In the years since high school, I have studied the plays in depth in college and again in graduate school. I’ve seen them on stage in good and weak productions and in movies and videos, and I’ve taught Hamlet and King Lear perhaps five or six times each, including a couple of times to grad students.

I have long since abandoned my initial response to Hamlet, and now have what I hope is a far-more-nuanced response to students’ disdain for Lear’s treatment of his daughters than I did 25 years ago. My approach to those great Shakespeare plays has changed because—I hope—I understand them much better now than I used to: I have surrounded my readings of them with a greater range of contextual information, have encountered the texts repeatedly in a way that has greatly increased their familiarity, have immense amounts more experience as a literary scholar, and have life experience that adds resonance to the human dilemmas the characters face.

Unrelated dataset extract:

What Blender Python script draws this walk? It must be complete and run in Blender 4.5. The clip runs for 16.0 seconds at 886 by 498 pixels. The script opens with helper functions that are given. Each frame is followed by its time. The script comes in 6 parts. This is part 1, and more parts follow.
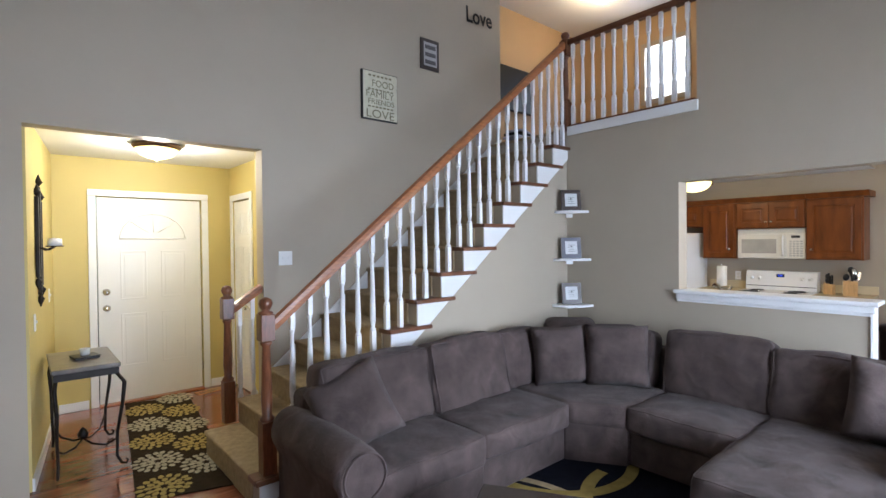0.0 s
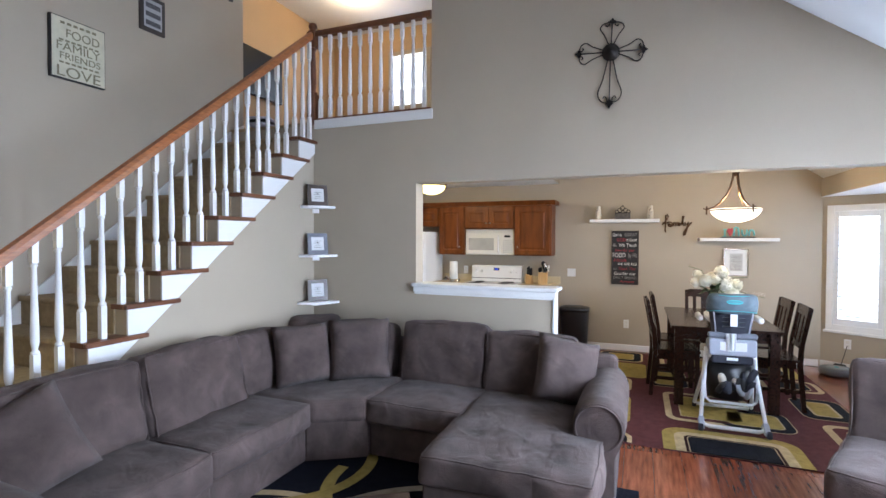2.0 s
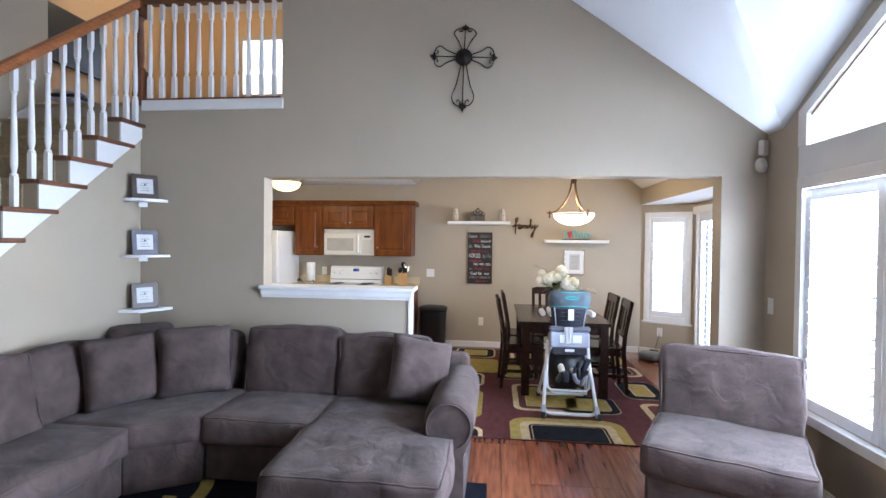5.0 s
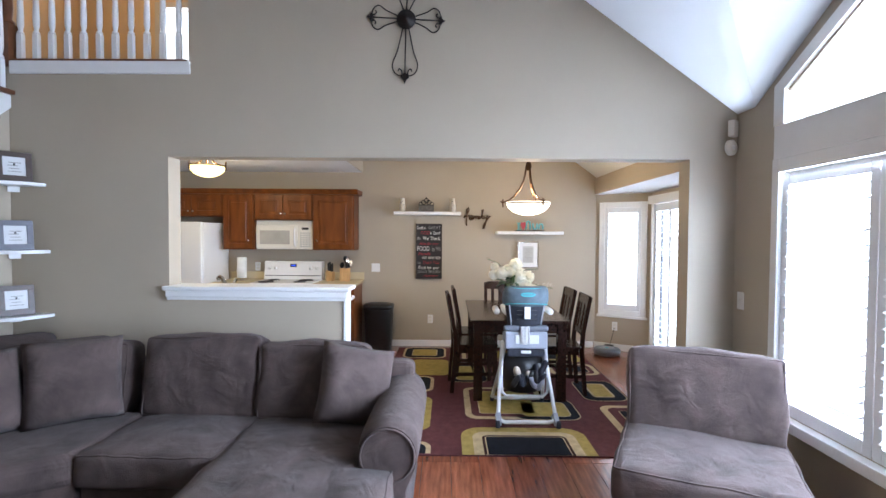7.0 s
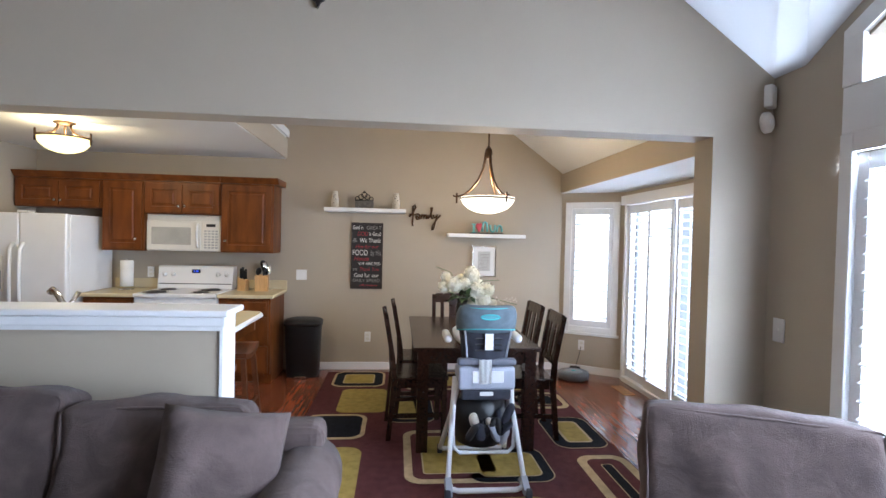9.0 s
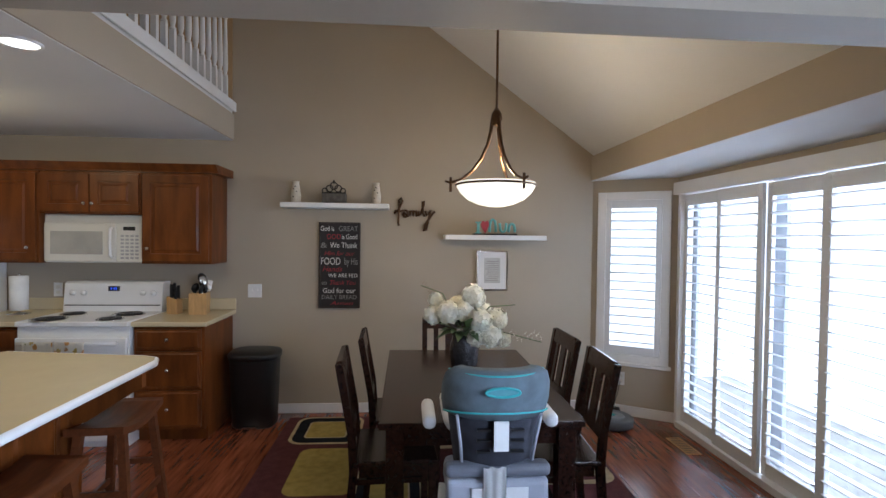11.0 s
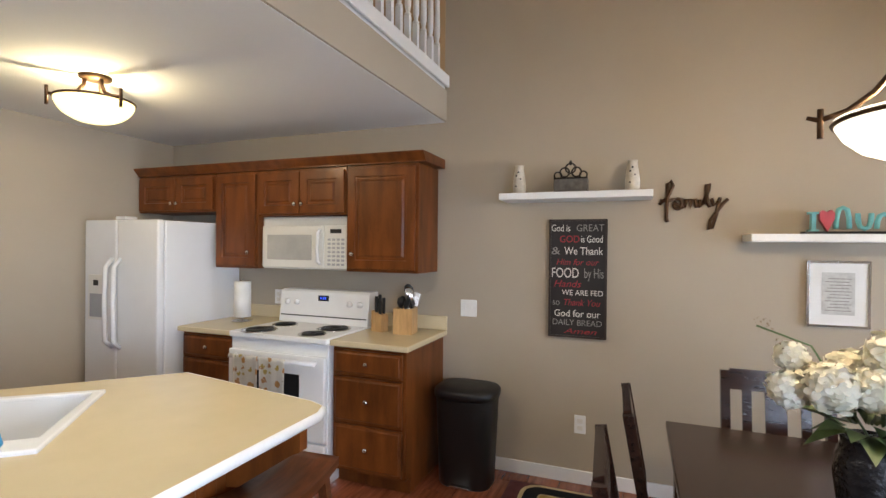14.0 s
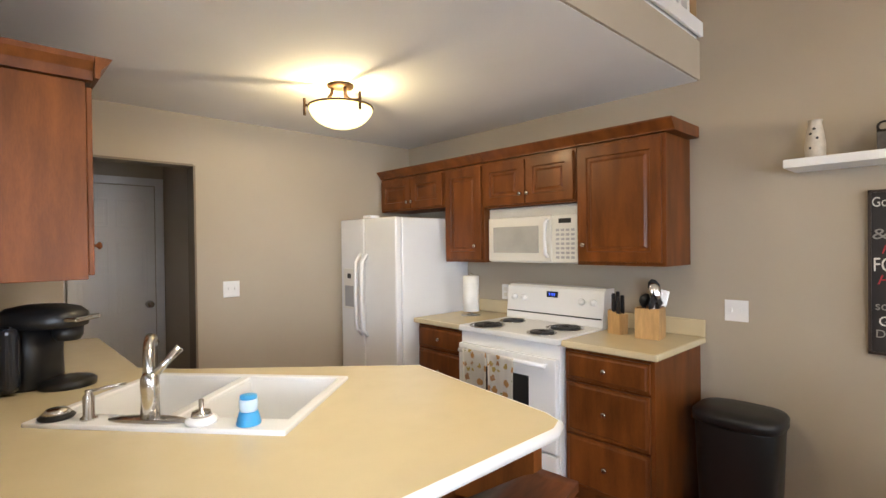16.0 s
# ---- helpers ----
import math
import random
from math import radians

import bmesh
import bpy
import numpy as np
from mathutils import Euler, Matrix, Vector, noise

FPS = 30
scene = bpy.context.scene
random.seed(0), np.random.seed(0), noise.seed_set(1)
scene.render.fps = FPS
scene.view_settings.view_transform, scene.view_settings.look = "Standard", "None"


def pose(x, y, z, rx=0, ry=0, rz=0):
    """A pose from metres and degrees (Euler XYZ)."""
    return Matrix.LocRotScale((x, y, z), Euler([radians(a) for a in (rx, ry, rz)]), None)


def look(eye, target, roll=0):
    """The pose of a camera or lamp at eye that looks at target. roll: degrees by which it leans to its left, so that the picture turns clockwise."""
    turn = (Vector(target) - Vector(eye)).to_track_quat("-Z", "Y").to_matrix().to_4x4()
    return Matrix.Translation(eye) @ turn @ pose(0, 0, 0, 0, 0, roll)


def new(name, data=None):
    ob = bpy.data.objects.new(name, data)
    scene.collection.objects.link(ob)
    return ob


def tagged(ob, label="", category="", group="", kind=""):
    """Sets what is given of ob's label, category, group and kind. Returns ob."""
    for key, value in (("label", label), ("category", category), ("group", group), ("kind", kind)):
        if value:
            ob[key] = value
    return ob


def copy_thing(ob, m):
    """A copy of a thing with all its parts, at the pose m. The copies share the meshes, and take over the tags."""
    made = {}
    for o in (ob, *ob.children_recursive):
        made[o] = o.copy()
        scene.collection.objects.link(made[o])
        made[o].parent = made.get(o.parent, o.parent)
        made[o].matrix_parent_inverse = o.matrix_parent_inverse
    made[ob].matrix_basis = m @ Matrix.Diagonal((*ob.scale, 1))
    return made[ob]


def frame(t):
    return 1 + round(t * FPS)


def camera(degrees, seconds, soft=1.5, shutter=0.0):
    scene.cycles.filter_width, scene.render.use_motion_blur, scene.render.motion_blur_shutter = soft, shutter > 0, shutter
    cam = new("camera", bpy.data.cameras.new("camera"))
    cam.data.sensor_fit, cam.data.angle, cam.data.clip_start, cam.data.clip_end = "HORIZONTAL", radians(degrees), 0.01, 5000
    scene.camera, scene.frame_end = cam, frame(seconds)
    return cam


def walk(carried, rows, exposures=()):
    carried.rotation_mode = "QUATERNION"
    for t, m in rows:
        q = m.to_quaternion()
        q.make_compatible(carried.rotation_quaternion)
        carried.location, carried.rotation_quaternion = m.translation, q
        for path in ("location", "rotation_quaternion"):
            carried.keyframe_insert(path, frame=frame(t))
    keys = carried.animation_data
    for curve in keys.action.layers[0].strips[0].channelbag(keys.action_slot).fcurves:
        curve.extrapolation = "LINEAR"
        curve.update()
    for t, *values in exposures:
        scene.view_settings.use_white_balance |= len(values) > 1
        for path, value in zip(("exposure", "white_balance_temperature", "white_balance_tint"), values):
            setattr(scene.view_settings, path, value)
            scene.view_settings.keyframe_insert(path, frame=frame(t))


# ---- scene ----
cam = camera(83.9, 16.0)
PATH = [
    (0, (0.392, 0.392, 1.569), (1.694, 1.91, 1.541), -0.6),
    (0.5, (0.417, 0.415, 1.57), (1.877, 1.782, 1.532), -0.5),
    (1, (0.467, 0.417, 1.558), (2.08, 1.598, 1.513), -0.2),
    (1.5, (0.489, 0.395, 1.572), (2.241, 1.359, 1.516), -0.1),
    (2, (0.522, 0.37, 1.554), (2.381, 1.107, 1.512), 0.2),
    (2.5, (0.544, 0.335, 1.549), (2.47, 0.875, 1.513), 0.2),
    (3, (0.56, 0.321, 1.545), (2.52, 0.72, 1.515), 0.2),
    (3.5, (0.569, 0.316, 1.542), (2.543, 0.637, 1.516), 0.3),
    (4, (0.571, 0.313, 1.546), (2.55, 0.602, 1.521), 0.6),
    (6.5, (0.96, 0.319, 1.525), (2.958, 0.385, 1.472), 0.3),
    (7, (1.132, 0.294, 1.524), (3.131, 0.311, 1.466), 0.4),
    (7.5, (1.353, 0.3, 1.526), (3.352, 0.248, 1.465), 0.7),
    (8, (1.607, 0.281, 1.522), (3.603, 0.164, 1.461), 1.0),
    (8.5, (1.891, 0.251, 1.514), (3.883, 0.08, 1.466), 1.2),
    (8.7, (2.0, 0.238, 1.501), (3.991, 0.052, 1.462), 1.4),
    (10.8, (3.359, -0.029, 1.55), (5.35, -0.205, 1.503), 0.7),
    (11, (3.468, -0.033, 1.543), (5.462, -0.183, 1.5), 0.7),
    (11.5, (3.709, -0.02, 1.528), (5.707, -0.103, 1.498), 0.8),
    (12, (3.948, -0.001, 1.52), (5.947, 0.017, 1.502), 0.7),
    (12.5, (4.159, 0.041, 1.507), (6.152, 0.214, 1.497), 0.9),
    (13, (4.323, 0.097, 1.503), (6.293, 0.438, 1.499), 1.0),
    (13.5, (4.471, 0.154, 1.487), (6.402, 0.676, 1.486), 0.9),
    (14, (4.613, 0.205, 1.493), (6.477, 0.932, 1.482), 0.6),
    (14.5, (4.719, 0.245, 1.483), (6.485, 1.182, 1.47), 0.2),
    (15, (4.775, 0.296, 1.469), (6.423, 1.43, 1.457), -0.1),
    (15.5, (4.817, 0.352, 1.459), (6.324, 1.667, 1.447), -0.5),
    (16, (4.849, 0.405, 1.448), (6.217, 1.864, 1.43), -0.7),
]
walk(cam, [(t, look(eye, target, roll)) for t, eye, target, roll in PATH],
     [(0, -0.06, 5850, 12), (3, 0.20, 5720, 12), (4, 0.21, 5700, 12), (8.7, 0.04, 5700, 12), (10.8, -0.82, 5600, 12), (12.5, -0.62, 5700, 12), (14, -0.07, 5950, 12), (16, 0.17, 6300, 12)])

# ---- light ----
world = bpy.data.worlds.new("sky")
scene.world = world
world.use_nodes = True
_wn = world.node_tree.nodes
_sky = _wn.new("ShaderNodeTexSky")
_sky.sky_type = "NISHITA"
_sky.sun_disc = False
_sky.sun_elevation, _sky.sun_rotation = radians(40), radians(200)
world.node_tree.links.new(_sky.outputs[0], _wn["Background"].inputs[0])
_wn["Background"].inputs[1].default_value = 0.12

def lamp_area(name, m, sx, sy, watts, color):
    d = bpy.data.lights.new(name, "AREA")
    d.shape, d.size, d.size_y, d.energy, d.color = "RECTANGLE", sx, sy, watts, color
    o = new(name, d)
    o.matrix_world = m
    return o

def lamp_point(name, p, watts, color, r=0.06):
    d = bpy.data.lights.new(name, "POINT")
    d.energy, d.color, d.shadow_soft_size = watts, color, r
    o = new(name, d)
    o.location = p
    return o

DAY = (0.76, 0.86, 1.0)
WARM = (1.0, 0.74, 0.32)
_sun = bpy.data.lights.new("sun", "SUN")
_sun.energy, _sun.angle, _sun.color = 1.0, radians(12), (1.0, 0.96, 0.9)
new("sun", _sun).matrix_world = look((0, -6, 12), (3.0, 4.0, 4.0))
# sky light in the window openings
lamp_area("living_window_light", look((2.73, -1.95, 1.22), (2.73, 2.0, -0.55)), 2.8, 1.5, 520, DAY)
lamp_area("transom_window_light", look((2.90, -1.96, 2.75), (2.90, 2.0, 2.5)), 3.3, 1.35, 130, DAY)
lamp_area("patio_window_light", look((6.3, -2.75, 1.15), (6.3, 2.0, 0.9)), 2.0, 2.0, 120, DAY)
lamp_area("bay_window_light", look((8.1, -2.35, 1.25), (6.5, -1.2, 1.1)), 0.6, 1.5, 14, DAY)
lamp_area("loft_window_light", look((8.15, 3.87, 4.15), (6.0, 3.87, 3.4)), 0.7, 0.9, 26, DAY)
lamp_point("foyer_bulb", (1.28, 5.12, 2.255), 44, (1.0, 0.91, 0.70))
lamp_point("kitchen_bulb", (6.35, 2.84, 2.225), 19, (1.0, 0.78, 0.42), 0.014)
lamp_point("loft_bulb", (6.58, 4.16, 4.80), 26, (1.0, 0.72, 0.40))
lamp_point("pendant_bulb", (6.314, -0.55, 1.90), 37, (1.0, 0.74, 0.42))
lamp_area("can_bulb", look((5.72, 1.62, 2.345), (5.72, 1.62, 0)), 0.13, 0.13, 14, (1.0, 0.88, 0.66))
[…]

Similarly, when I was a brand-new faculty member, a lot of things about institutional operations seemed pretty simple to me. Many times, I thought that the administration was dithering needlessly over questions whose answers seemed obvious, was willfully doing the wrong thing in the face of overwhelming evidence to the contrary, or was just being, in the words of my first Shakespeare students, “stupid.” I could not see why long-time faculty and staff members clung to what seemed to me to be silly or counterproductive practices and policies, and was (I am sorry to say) not necessarily prepared to respect their experience and wisdom.

Like myself as a young reader of Hamlet, or my first students on their first encounter with King Lear, I thought things were simple and obvious that would, with more wisdom and experience, not be so simple and obvious, and I thought that behavior whose rationale I didn’t understand was, on its face, foolish.

There are many dimensions to becoming a more-senior institutional member, either by progressing through the faculty ranks or, as I have, by moving up the administrative ladder. Over the next while, I would like to discuss those dimensions and how faculty members might navigate the movement from new hire to institutional sage, or from wet-behind-the-ears faculty member to senior administrator.

But what I want to start with is the proviso that the more one knows about how things work, the less simple an institution and its operations will prove to be. I want to touch on matters of transparency and shared governance, but also issues of confidentiality, the handling of sensitive information, and the external and internal forces that sometimes make doing the right thing hard or impossible.

I don’t want to be an apologist for administration and administrators, per se, but at least to provide some perspective about why we sometimes do things that don’t seem right or sensible, and outline some of the constraints that bind us. I know it’s fashionable to bash administrators, and I certainly know that some of them are weak, not very smart, or even evil. But I also know a lot of honorable administrators at all levels who work hard, every day, to make things better for the members of their institutions but whose hands are tied by various factors that they don’t control and who possess knowledge that can’t be shared.

It certainly looks as though Claudius merits death for killing Hamlet’s father. However, what if the Ghost is an apparition sent by the devil to tempt Hamlet to his damnation? Someone probably knows the answer, but it’s not Hamlet.